2. **Geographic Insights:** Joining with the geography table adds valuable context, allowing for location-based analysis.
3. **Demographics:** Understanding customer demographics is key to targeted marketing and sales strategies.

This transformation provides a clear and detailed view of our customers, supporting demographic analysis and customer segmentation.
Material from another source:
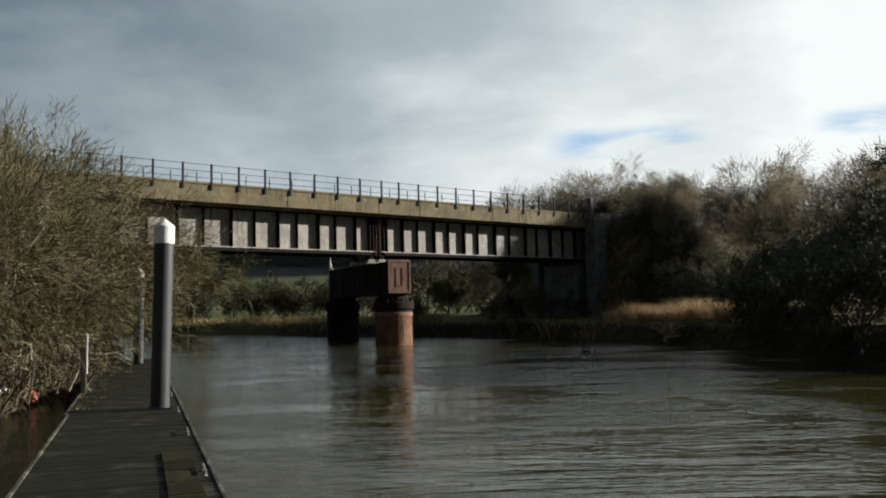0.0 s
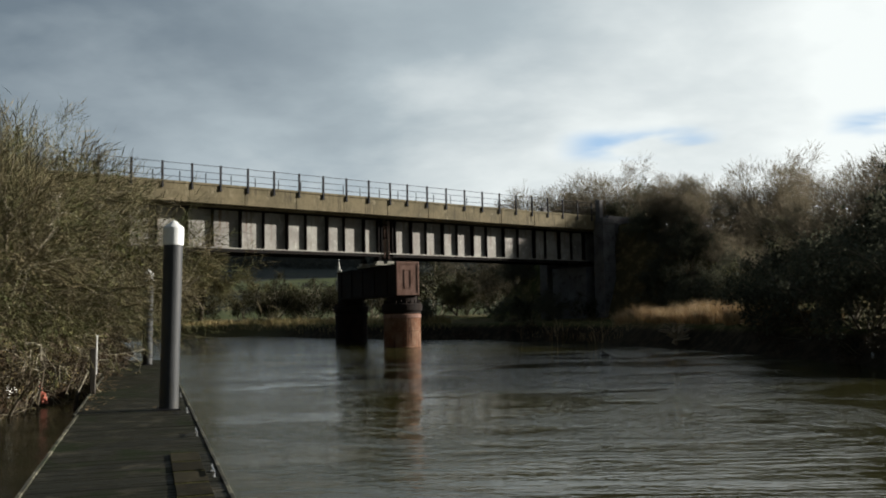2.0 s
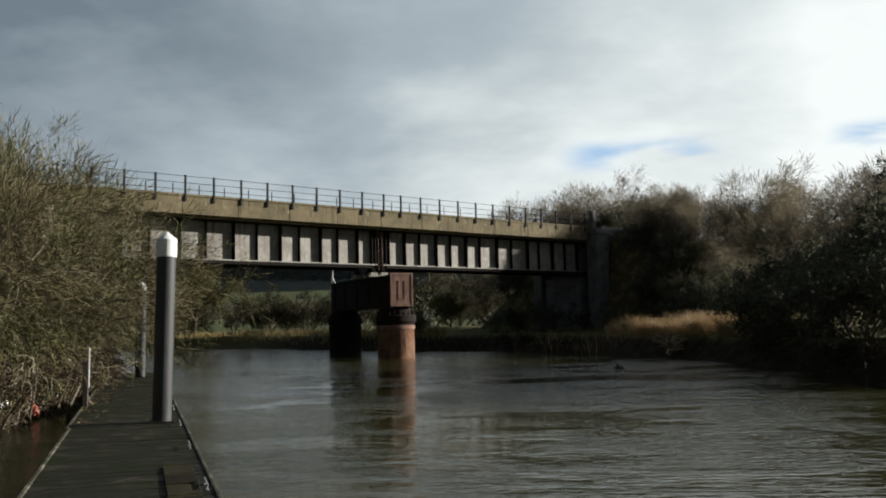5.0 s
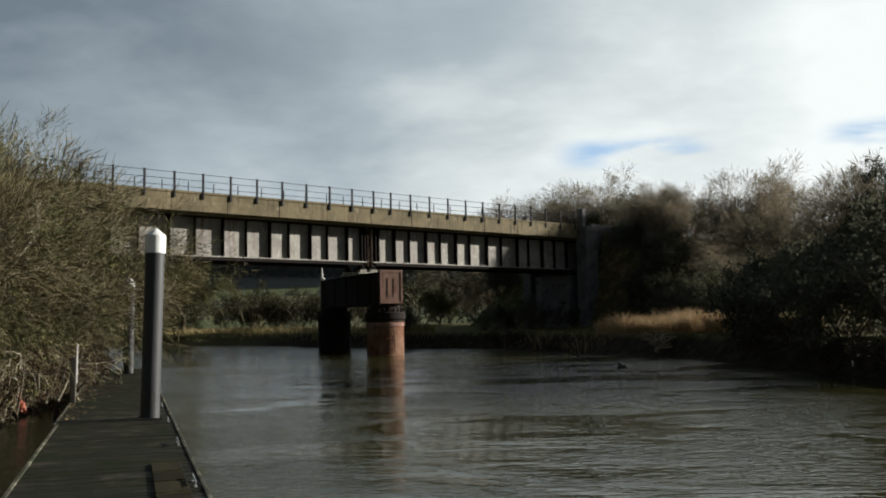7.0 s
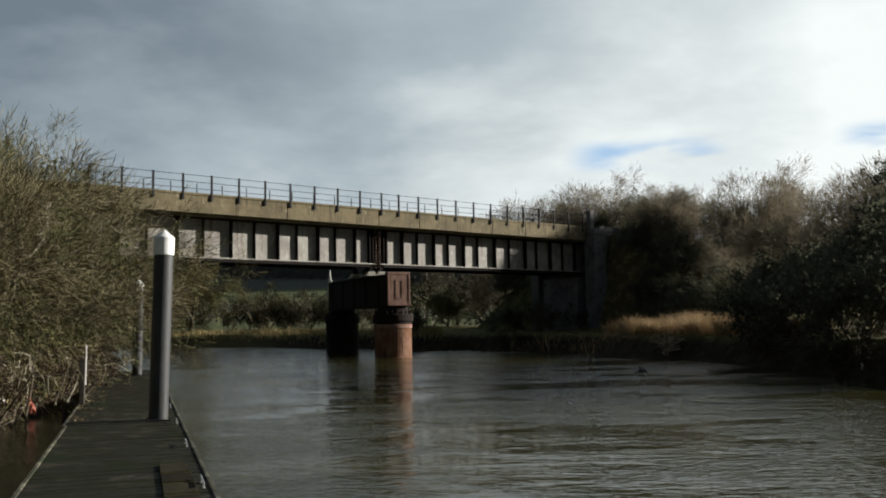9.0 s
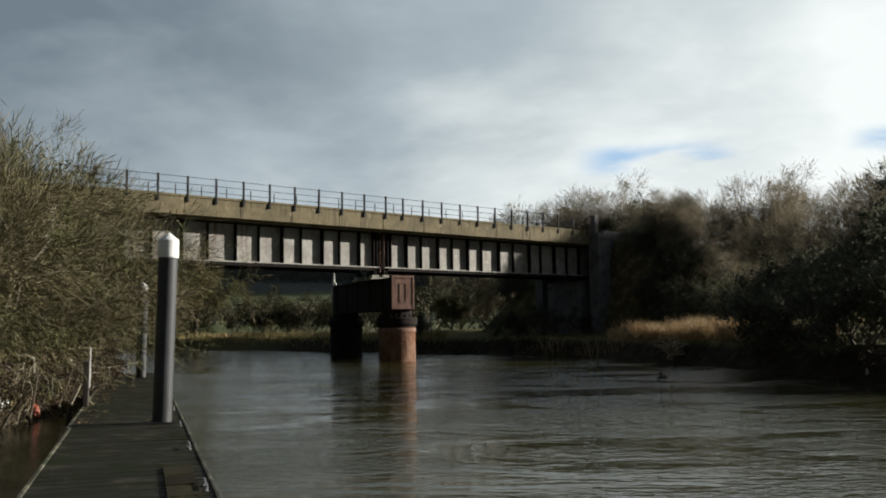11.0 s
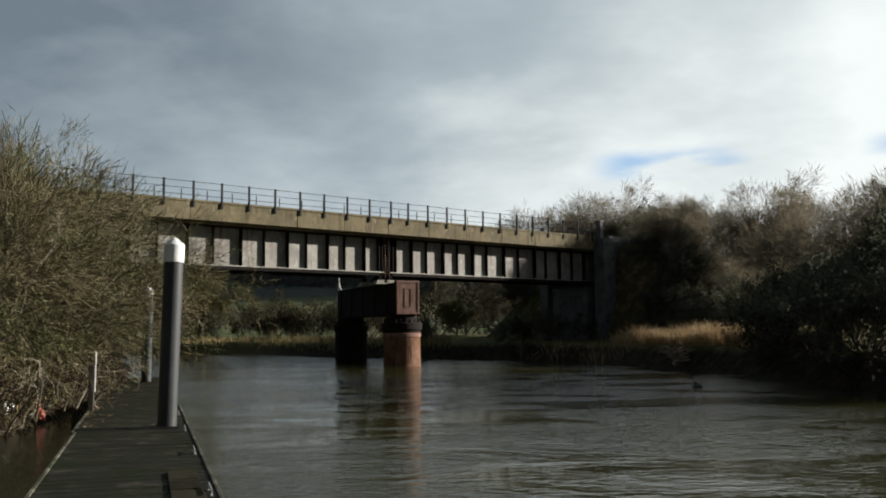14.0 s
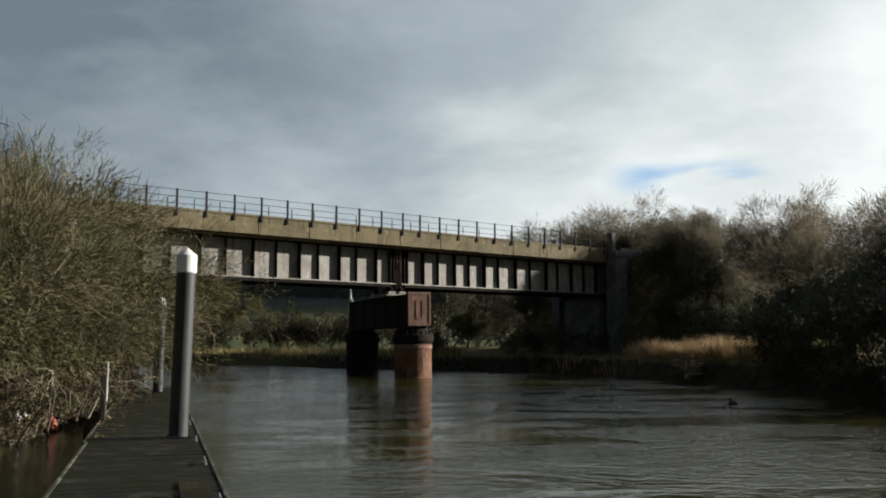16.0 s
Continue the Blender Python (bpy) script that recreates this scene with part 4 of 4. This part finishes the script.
def litter():
    rag = thing("red_litter", "torn red plastic caught in the bank twigs", "litter", pose(-10.13, 22.6, 0.10))
    for k, (dx, dz, w, h, a) in enumerate(((0.03, 0, 0.14, 0.26, -14), (-0.05, 0.2, 0.09, 0.26, -12), (0.09, -0.02, 0.07, 0.16, -30), (-0.10, 0.36, 0.05, 0.16, 12))):
        bm = box(bm_new(), -w / 2, w / 2, -0.02, 0.02, 0, h, bevel=0.015)
        for v in bm.verts:
            v.co.y += 0.04 * math.sin(v.co.x * 30 + v.co.z * 20)
        part("scrap", bm, M_RED, rag, at=pose(dx, 0, dz, 0, a, 15))
    bag = thing("white_litter", "crumpled white plastic bag snagged on the bank", "litter", pose(-10.62, 21.8, 0.44))
    bm = bmesh.new()
    bmesh.ops.create_icosphere(bm, subdivisions=3, radius=0.18)
    for v in bm.verts:
        v.co *= 1 + 0.35 * noise.noise(v.co * 14)
    part("bag", bm, M_WHITE, bag)
    bm = bmesh.new()
    bmesh.ops.create_icosphere(bm, subdivisions=3, radius=0.07)
    for v in bm.verts:
        v.co = Vector((v.co.x * 0.7, v.co.y * 0.5, v.co.z * 1.5)) * (1 + 0.35 * noise.noise(v.co * 14))
    scrap = thing("white_litter", "flat white plastic scrap lying on the deck", "litter", ST @ pose(-0.92, 8.9, ZD + 0.006, 0, 0, 78))
    part("scrap", box(bm_new(), -0.02, 0.02, -0.09, 0.09, 0, 0.008, bevel=0.003), M_WHITE, scrap)
    bag = thing("white_litter", "white plastic scrap hanging by the far bank", "litter", pose(14.3, 31.2, 0.45))
    part("bag", bm, M_WHITE, bag)


def build_drift():
    """A dark waterlogged lump of driftwood going down with the stream."""
    d = thing("floating_log", "dark waterlogged driftwood lump floating on the river", "driftwood", pose(*DRIFT[0][1:3], 0.0))
    part("log", tube(bm_new(), [(-0.26, 0, -0.05), (-0.1, 0.02, 0.03), (0.12, 0, 0.04), (0.27, -0.03, -0.04)], [0.06, 0.11, 0.12, 0.06], 9), M_DARKWOOD, d)
    part("snag", tube(bm_new(), [(0.0, 0, 0.1), (-0.05, 0, 0.2), (-0.13, 0.02, 0.24)], [0.05, 0.04, 0.02], 7), M_DARKWOOD, d)
    return d


DRIFT = [(0.0, 6.8, 44.1), (4.0, 7.4, 41.1), (7.0, 7.9, 38.9), (9.0, 8.15, 37.7), (11.5, 8.6, 35.9), (13.0, 8.9, 34.9), (14.5, 9.15, 33.6), (16.0, 9.35, 32.2)]
shrubs_left()
trees_right()
far_side()
litter()
drift = build_drift()
stage, STAGE_JOINTS, STAGE_W = build_stage()
stage_boards(stage, STAGE_JOINTS, STAGE_W)


def motions():
    walk(water, [(0, pose(0, 0, 0)), (8, pose(1.95, -5.9, 0)), (16, pose(3.9, -11.8, 0))])
    walk(drift, [(t, pose(x, y, 0.0, 3 * math.sin(t * 2.1), 4 * math.sin(t * 1.7), 20 + t)) for t, x, y in DRIFT])
    walk(clouds, [(0, pose(0, 0, 0)), (8, pose(0, 0, 0, -0.03, 0, -1.15)), (16, pose(0, 0, 0, -0.06, 0, -2.4))])


motions()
## 4. Cleaning the DIM_Date Table

In [None]:
-- Cleansed DIM_Date Table
SELECT 
  [DateKey], 
  [FullDateAlternateKey] AS Date, 
  [EnglishDayNameOfWeek] AS Day, 
  [EnglishMonthName] AS Month, 
  LEFT([EnglishMonthName], 3) AS MonthShort, 
  [MonthNumberOfYear] AS MonthNo, 
  [CalendarQuarter] AS Quarter, 
  [CalendarYear] AS Year
FROM 
  [AdventureWorksDW2019].[dbo].[DimDate]
WHERE 
  CalendarYear >= 2019
ORDER BY 
  [DateKey] ASC;

### Description
The **DIM_Date** table is tailored to support time-based analysis by including fields such as:
- `DateKey`
- `Date`
- `Day`
- `Month`
- `MonthShort`
- `MonthNo`
- `Quarter`
- `Year`

Filtering from the year 2019 onwards ensures that the date dimension is comprehensive and up-to-date. This structure facilitates accurate temporal analysis and trend identification.

#### Reasoning:
1. **Time-Based Analysis:** Including detailed date fields supports robust temporal analysis.
2. **Current Data:** Filtering to include data from 2019 onwards ensures relevancy and accuracy.
3. **Trend Identification:** A well-structured date dimension is crucial for identifying trends and patterns over time.

This transformation lays the groundwork for detailed temporal analysis, providing a solid foundation for insightful visualizations and data-driven decision-making in Power BI.